• [The problem]: Extract the opening line of the entries and every line after it, stopping at and including the line that contains "return 1 + round(t * FPS)". Do not include pictures.

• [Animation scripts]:
•••
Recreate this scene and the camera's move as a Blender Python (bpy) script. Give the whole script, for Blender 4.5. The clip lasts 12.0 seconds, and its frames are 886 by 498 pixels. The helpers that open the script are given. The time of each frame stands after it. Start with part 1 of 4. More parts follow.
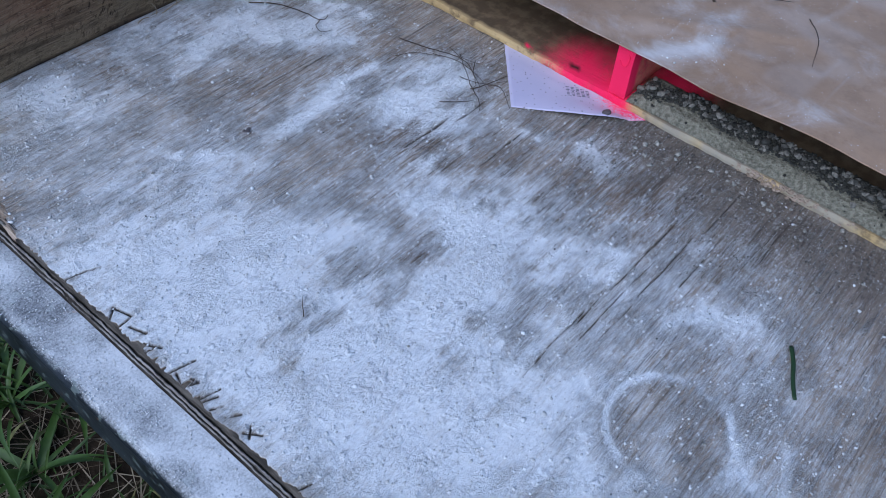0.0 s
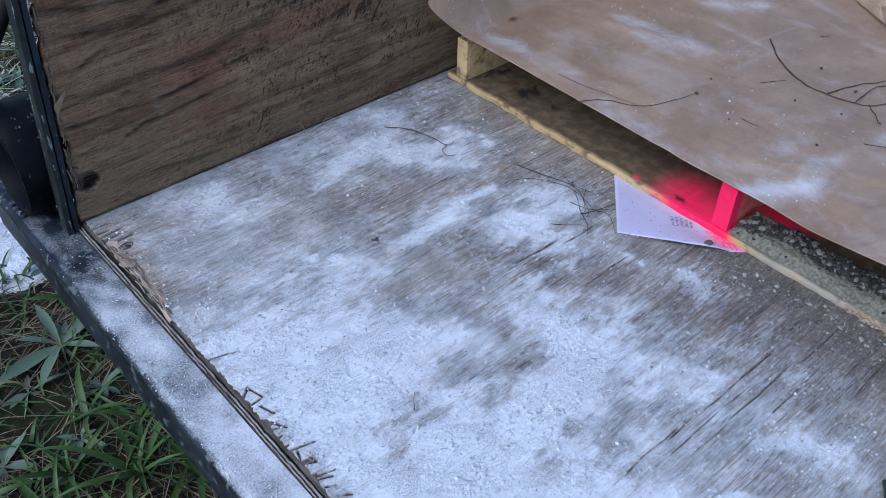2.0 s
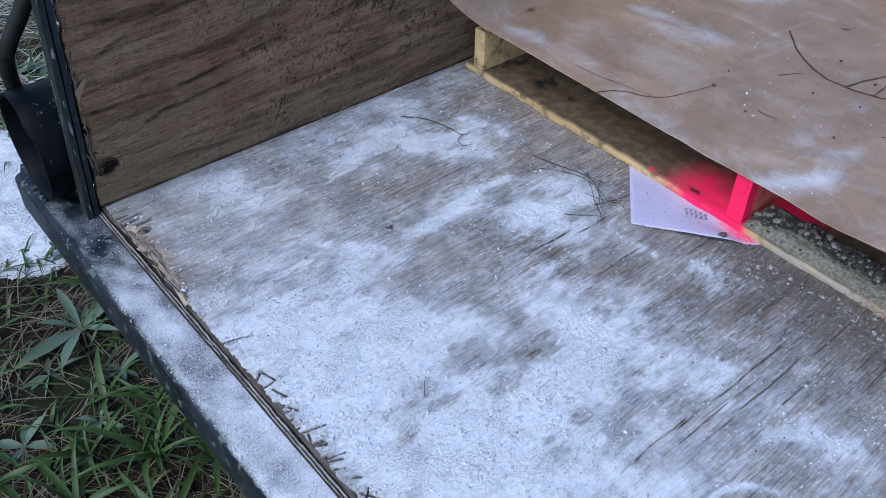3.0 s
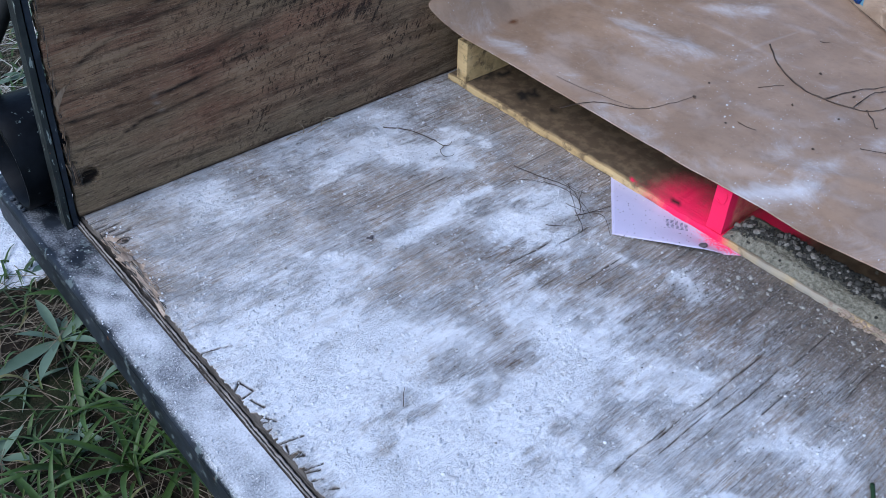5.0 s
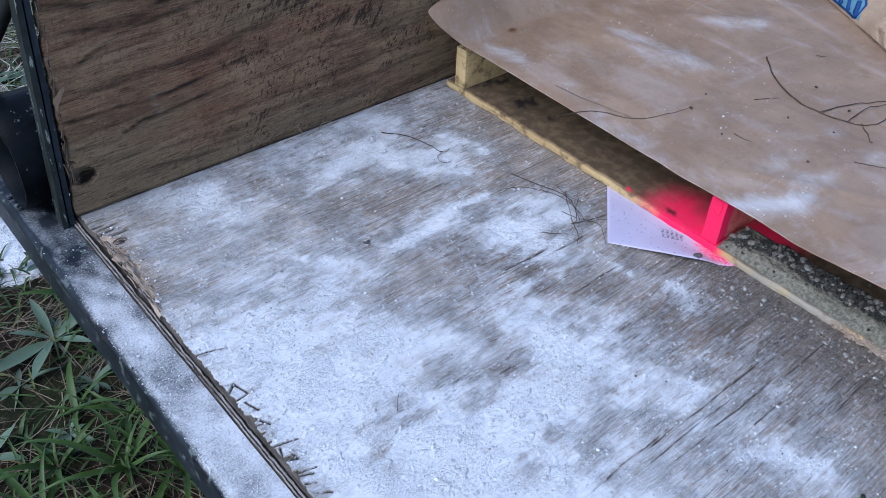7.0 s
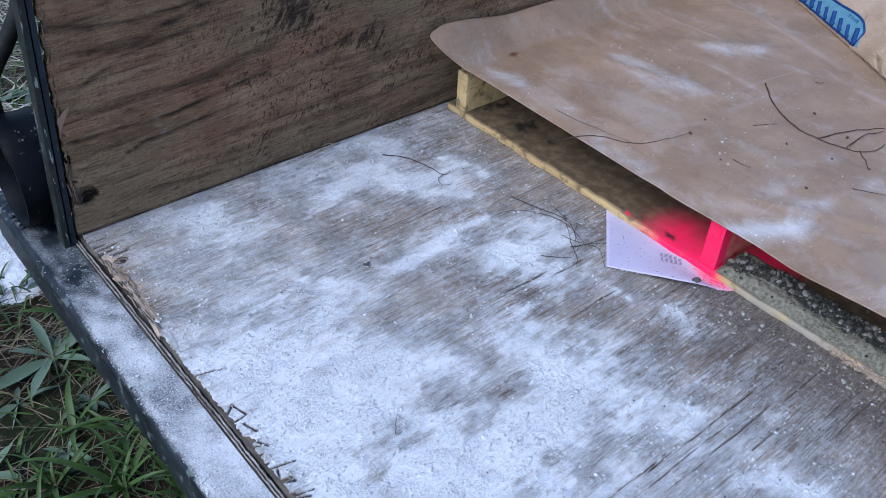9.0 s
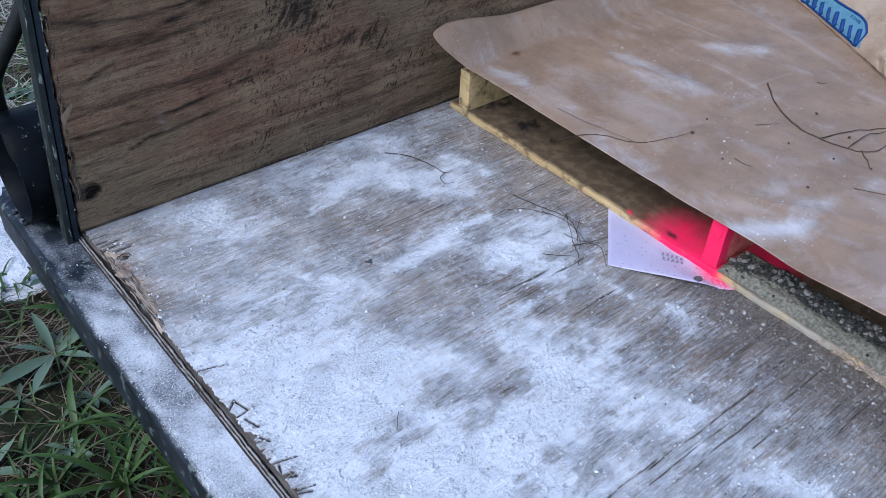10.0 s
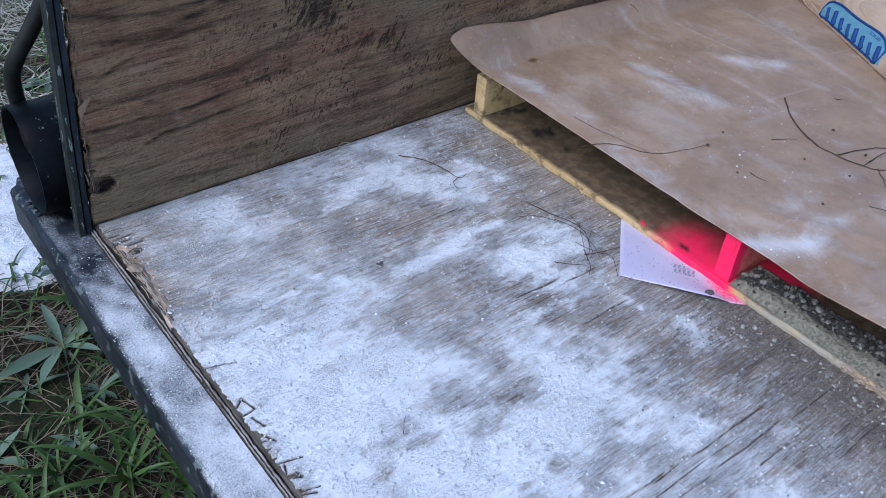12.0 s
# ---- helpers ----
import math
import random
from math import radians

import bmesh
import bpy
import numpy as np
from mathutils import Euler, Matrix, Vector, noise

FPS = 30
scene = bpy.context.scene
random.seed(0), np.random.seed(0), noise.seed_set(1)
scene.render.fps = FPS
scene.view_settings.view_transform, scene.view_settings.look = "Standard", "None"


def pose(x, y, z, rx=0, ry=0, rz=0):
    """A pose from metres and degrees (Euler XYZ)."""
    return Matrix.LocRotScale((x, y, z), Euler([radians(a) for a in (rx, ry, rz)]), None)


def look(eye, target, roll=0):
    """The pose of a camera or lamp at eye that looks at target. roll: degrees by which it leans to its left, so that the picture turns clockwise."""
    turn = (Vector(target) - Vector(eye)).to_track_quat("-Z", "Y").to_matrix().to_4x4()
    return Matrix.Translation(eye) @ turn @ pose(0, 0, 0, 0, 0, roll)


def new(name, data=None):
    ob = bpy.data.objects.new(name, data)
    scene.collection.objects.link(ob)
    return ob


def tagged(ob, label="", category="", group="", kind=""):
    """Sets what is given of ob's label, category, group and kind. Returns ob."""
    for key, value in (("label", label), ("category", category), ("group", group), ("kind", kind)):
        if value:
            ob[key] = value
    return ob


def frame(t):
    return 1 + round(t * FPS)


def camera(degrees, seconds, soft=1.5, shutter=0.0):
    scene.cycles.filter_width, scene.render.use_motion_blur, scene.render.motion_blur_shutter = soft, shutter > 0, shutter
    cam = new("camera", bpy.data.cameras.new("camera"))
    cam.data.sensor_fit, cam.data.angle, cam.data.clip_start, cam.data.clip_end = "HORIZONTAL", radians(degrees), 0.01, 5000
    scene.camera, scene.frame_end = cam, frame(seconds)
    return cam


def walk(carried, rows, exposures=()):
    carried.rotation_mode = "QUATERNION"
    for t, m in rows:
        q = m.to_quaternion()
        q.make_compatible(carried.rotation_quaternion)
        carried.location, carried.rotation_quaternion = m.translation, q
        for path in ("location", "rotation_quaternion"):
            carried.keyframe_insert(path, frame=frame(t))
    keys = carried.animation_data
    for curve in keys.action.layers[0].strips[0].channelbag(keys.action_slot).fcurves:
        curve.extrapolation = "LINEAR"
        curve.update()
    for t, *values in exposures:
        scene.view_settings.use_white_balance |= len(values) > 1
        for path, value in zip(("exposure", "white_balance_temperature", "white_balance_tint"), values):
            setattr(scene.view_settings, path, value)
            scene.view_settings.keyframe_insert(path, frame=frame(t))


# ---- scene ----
cam = camera(54.5, 12.0, soft=0.7)

PATH = [
    (0, (-0.313, -1.455, 1.075), (0.764, -0.669, -0.415), 5.8),
    (0.5, (-0.315, -1.461, 1.116), (0.75, -0.527, -0.296), 3.4),
    (1, (-0.324, -1.491, 1.131), (0.758, -0.493, -0.223), 2.9),
    (1.5, (-0.356, -1.514, 1.154), (0.723, -0.47, -0.166), 2.8),
    (2, (-0.399, -1.518, 1.158), (0.642, -0.418, -0.149), 2.4),
    (2.5, (-0.404, -1.52, 1.158), (0.601, -0.398, -0.158), 2.3),
    (3, (-0.397, -1.54, 1.159), (0.6, -0.416, -0.161), 1.9),
    (5, (-0.386, -1.551, 1.153), (0.644, -0.429, -0.143), 2.6),
    (5.5, (-0.389, -1.558, 1.156), (0.648, -0.436, -0.136), 3.1),
    (6, (-0.39, -1.552, 1.154), (0.653, -0.429, -0.131), 3.3),
    (6.5, (-0.387, -1.555, 1.154), (0.658, -0.434, -0.132), 3.5),
    (7, (-0.394, -1.551, 1.155), (0.654, -0.431, -0.129), 3.9),
    (7.5, (-0.393, -1.549, 1.156), (0.659, -0.424, -0.12), 4.1),
    (9.5, (-0.397, -1.556, 1.166), (0.668, -0.409, -0.08), 4.4),
    (10, (-0.4, -1.558, 1.161), (0.663, -0.411, -0.086), 4.5),
    (10.5, (-0.397, -1.558, 1.165), (0.67, -0.411, -0.079), 4.5),
    (11, (-0.388, -1.56, 1.16), (0.688, -0.42, -0.082), 4.6),
    (11.5, (-0.387, -1.552, 1.16), (0.693, -0.413, -0.08), 4.8),
    (12, (-0.405, -1.549, 1.16), (0.648, -0.388, -0.081), 6.0),
]
walk(cam, [(t, look(eye, target, roll)) for t, eye, target, roll in PATH],
     [(0, 0.35, 5300, 10), (1.0, 0.49, 5300, 11), (2.5, 0.61, 5440, 11), (5.0, 0.74, 5500, 11), (12.0, 0.78, 5530, 11)])

# ---- light ----
world = bpy.data.worlds.new("sky")
scene.world = world
world.use_nodes = True
wn, wl = world.node_tree.nodes, world.node_tree.links
sky = wn.new("ShaderNodeTexSky")
sky.sky_type, sky.sun_disc = "NISHITA", False
sky.sun_elevation, sky.sun_rotation = radians(46), radians(-92)
wl.new(sky.outputs[0], wn["Background"].inputs[0])
wn["Background"].inputs[1].default_value = 0.12
sun = new("sun", bpy.data.lights.new("sun", "SUN"))
sun.data.energy, sun.data.angle, sun.data.color = 1.3, radians(45), (1.0, 0.97, 0.93)
sun.matrix_world = look((-1.3, -0.05, 1.35), (0, 0, 0))


# ---- small tools ----
def lattice(x, y, seed):
    """Random numbers from 0 to 1 on whole-number places."""
    n = (x.astype(np.int64) * 374761393 + y.astype(np.int64) * 668265263 + seed * 974634777) & 0x7FFFFFFF
    n = ((n ^ (n >> 13)) * 1274126177) & 0x7FFFFFFF
    return ((n ^ (n >> 16)) & 0xFFFFF) / 0xFFFFF


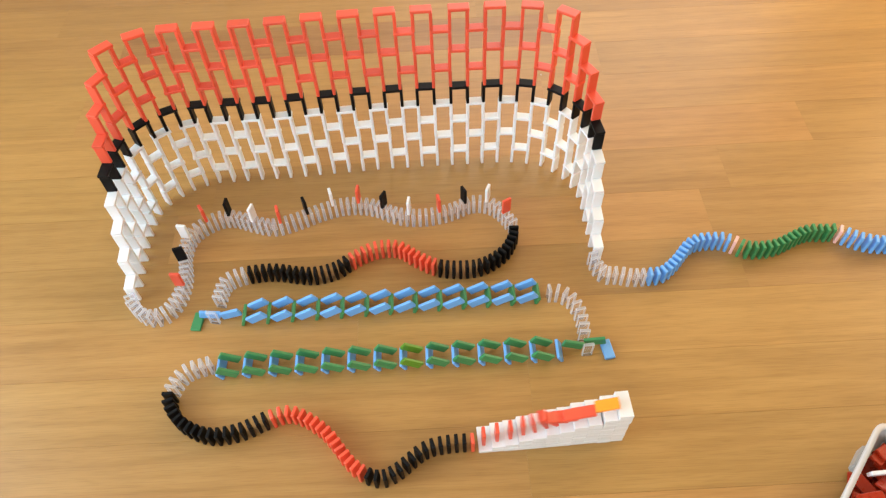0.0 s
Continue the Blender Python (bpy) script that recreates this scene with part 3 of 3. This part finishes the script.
GX, GY = -0.2, -0.2
rng = random.Random(3)
bm = bmesh.new()
for i in range(500):
    spots = [(rng.uniform(0.031, BOX_W - 0.031), rng.uniform(0.031, BOX_D - 0.031)) for _ in range(6)]
    x, y = min(spots, key=lambda q: height_at(*q))
    if height_at(x, y) > 0.1:
        break
    m = settle(x, y, rng.uniform(0, 180), 24)
    n0 = len(bm.verts)
    bm.from_mesh(DOMINO["deep_shaded_red"])
    bm.verts.ensure_lookup_table()
    bmesh.ops.transform(bm, matrix=m, verts=bm.verts[n0:])
domino("white", BOX @ on_edge(0.1, 0.042, 0.112, 133, 4, 10), "lying loose in the storage box", "spare dominoes in the box")
spare = tagged(new("spare_dominoes", mesh_of(bm, "spare_dominoes", MAT["deep_shaded_red"])), "heap of deep red plastic dominoes, darkened for the box's shade, lying loose in the storage box", "dominoes", kind="stuff")
spare.matrix_basis = BOX

# a chip of plastic on the floor behind the wall
bm = bmesh.new()
bmesh.ops.create_icosphere(bm, subdivisions=1, radius=0.0022)
for v in bm.verts:
    v.co *= rng.uniform(0.6, 1.1)
    v.co.z = max(v.co.z, -0.0012) * 0.7
chip = tagged(new("plastic_chip", mesh_of(bm, "plastic_chip", MAT["white"])), "tiny white plastic chip lying on the oak floor", "chip")
chip.matrix_basis = pose(0.322, 1.709, 0.0009)

# ---- floor planks ----
PLANK_W, PLANK_L = 0.1566, 1.38


def plank_mesh(length, name):
    bm = bmesh.new()
    w, g, z = PLANK_W / 2, 0.00004, 0.0
    lo = [bm.verts.new(v) for v in ((-length / 2 + g, -w + g, -0.008), (length / 2 - g, -w + g, -0.008), (length / 2 - g, w - g, -0.008), (-length / 2 + g, w - g, -0.008))]
    mid = [bm.verts.new((v.co.x, v.co.y, -0.0006)) for v in lo]
    ex, ey = 0.00005, 0.00024
    hi = [bm.verts.new((v.co.x - math.copysign(ex, v.co.x), v.co.y - math.copysign(ey, v.co.y), z)) for v in lo]
    for a, b in ((lo, mid), (mid, hi)):
        for i in range(4):
            bm.faces.new((a[i], a[(i + 1) % 4], b[(i + 1) % 4], b[i]))
    bm.faces.new(hi)
    return mesh_of(bm, name, OAK)


whole = plank_mesh(PLANK_L, "plank")
reddish = whole.copy()
reddish.materials[0] = RED_OAK
rng = random.Random(21)
tilt = pose(0, 0, 0, 0, 0, 0.5)
known = {-1: 0.16, 0: 0.185, 1: -0.2, 4: 0.783, 5: 1.057, 8: -0.985}
for r in range(-18, 19):
    y = 0.596 + PLANK_W * (r + 0.5)
    if not RY0 - 0.1 < y < RY1 + 0.1:
        continue
    joint = known[r] if r in known else rng.uniform(-0.7, 0.7)
    for k in range(-3, 3):
        x = joint + PLANK_L * (k + 0.5)
        if x - PLANK_L / 2 > RX1 + 0.1 or x + PLANK_L / 2 < RX0 - 0.1:
            continue
        x0, x1 = max(x - PLANK_L / 2, RX0 - 0.08), min(x + PLANK_L / 2, RX1 + 0.08)
        if x1 - x0 < 0.02:
            continue
        board = reddish if (r, k) == (8, 0) else whole
        if x1 - x0 < PLANK_L - 0.001:
            board = plank_mesh(x1 - x0, "plank")
        ob = new("plank", board)
        ob.parent = floor
        ob.matrix_basis = tilt @ pose((x0 + x1) / 2, y, 0)


def motions():
    for ob, rows in MOVES:
        walk(ob, rows)


motions()
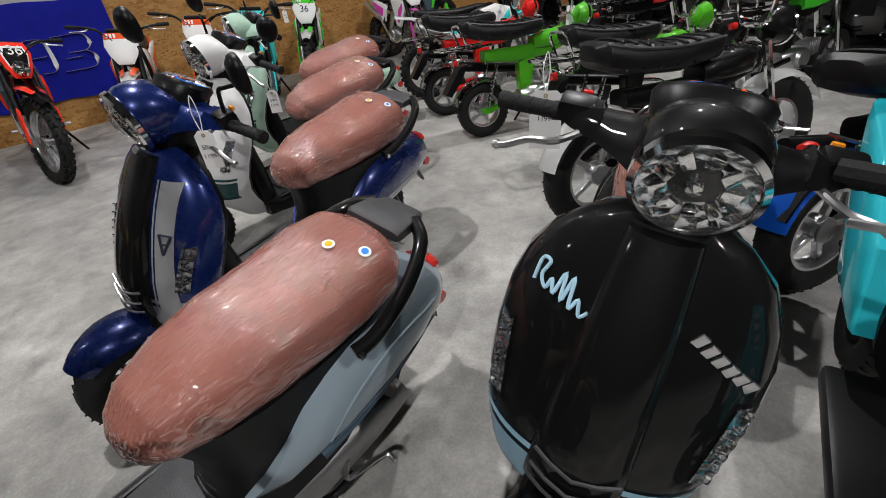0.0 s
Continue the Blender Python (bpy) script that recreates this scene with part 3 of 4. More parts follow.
•••
• [Output of the task]:
Recreate this scene and the camera's move as a Blender Python (bpy) script. Give the whole script, for Blender 4.5. The clip lasts 12.0 seconds, and its frames are 886 by 498 pixels. The helpers that open the script are given. The time of each frame stands after it. Start with part 1 of 4. More parts follow.
0.0 s
2.0 s
3.0 s
5.0 s
7.0 s
9.0 s
10.0 s
12.0 s
# ---- helpers ----
import math
import random
from math import radians

import bmesh
import bpy
import numpy as np
from mathutils import Euler, Matrix, Vector, noise

FPS = 30
scene = bpy.context.scene
random.seed(0), np.random.seed(0), noise.seed_set(1)
scene.render.fps = FPS
scene.view_settings.view_transform, scene.view_settings.look = "Standard", "None"


def pose(x, y, z, rx=0, ry=0, rz=0):
    """A pose from metres and degrees (Euler XYZ)."""
    return Matrix.LocRotScale((x, y, z), Euler([radians(a) for a in (rx, ry, rz)]), None)


def look(eye, target, roll=0):
    """The pose of a camera or lamp at eye that looks at target. roll: degrees by which it leans to its left, so that the picture turns clockwise."""
    turn = (Vector(target) - Vector(eye)).to_track_quat("-Z", "Y").to_matrix().to_4x4()
    return Matrix.Translation(eye) @ turn @ pose(0, 0, 0, 0, 0, roll)


def new(name, data=None):
    ob = bpy.data.objects.new(name, data)
    scene.collection.objects.link(ob)
    return ob


def tagged(ob, label="", category="", group="", kind=""):
    """Sets what is given of ob's label, category, group and kind. Returns ob."""
    for key, value in (("label", label), ("category", category), ("group", group), ("kind", kind)):
        if value:
            ob[key] = value
    return ob


def frame(t):
    return 1 + round(t * FPS)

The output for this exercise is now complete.